4. Better software decisions
Understanding API integration means a business can choose best-in-class tools for each function and connect them, rather than compromising on a single platform that does everything adequately but nothing exceptionally. The availability and quality of a system’s API is an important consideration when evaluating any new software investment.
API Integration vs Manual Integration
Before API integrations became widespread, businesses connected systems through manual processes: exporting data from one tool as a spreadsheet, reformatting it, and importing it into another. Some still use this approach today.
The limitations are significant. Manual transfers are slow, introduce a delay between the two systems being in sync, and depend entirely on someone remembering to run the export.

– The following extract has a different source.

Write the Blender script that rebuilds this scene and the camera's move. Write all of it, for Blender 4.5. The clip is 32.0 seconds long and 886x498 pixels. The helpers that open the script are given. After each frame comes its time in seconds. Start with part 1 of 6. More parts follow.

Errors in the export or import file can corrupt data in the receiving system, and there is no automatic alert when something goes wrong.
API integration addresses all of these issues. The transfer is automatic, immediate, and auditable. If an error occurs, most API systems return a clear error code that can be investigated and resolved, rather than leaving corrupted data to be discovered later.
Common Questions About API Integration
Does my business need technical expertise to use API integrations?
Not necessarily. Many modern software platforms offer pre-built integrations with commonly used tools, which can be switched on through a settings menu without any coding required. More complex or custom integrations may require developer involvement, or the support of a specialist implementation partner. The key is to establish what connections you need between your systems and then assess whether your software providers offer those connections natively or whether a custom build is required.
Is API integration secure?
API security is an important consideration. Well-designed APIs use authentication mechanisms, such as API keys or token-based access, to ensure that only authorised systems can make requests. Data transmitted via APIs should be encrypted in transit. When evaluating an API integration, it is worth asking the software provider how access is controlled and how the connection is secured, particularly where personal or financial data is being shared between systems.
What is the difference between an API and an integration?
An API is the technical interface that a software system exposes to allow other systems to interact with it. An integration is the connection built between two systems using those APIs. The API is the door; the integration is the act of walking through it. A system can have a well-documented API but no integrations with other tools until someone builds or configures the connection.
API Integration in Summary
API integration is the process of connecting software systems so they can share data and trigger actions automatically, without manual intervention. APIs act as the communication layer between applications, enabling information to flow accurately and in real time across the tools a business uses.
For UK businesses managing payroll, HR, accounting, and other operational functions across multiple platforms, API integration is what transforms a set of separate tools into a connected, efficient system. Understanding what it is, what it makes possible, and what to look for when evaluating it is an increasingly important part of making good technology decisions.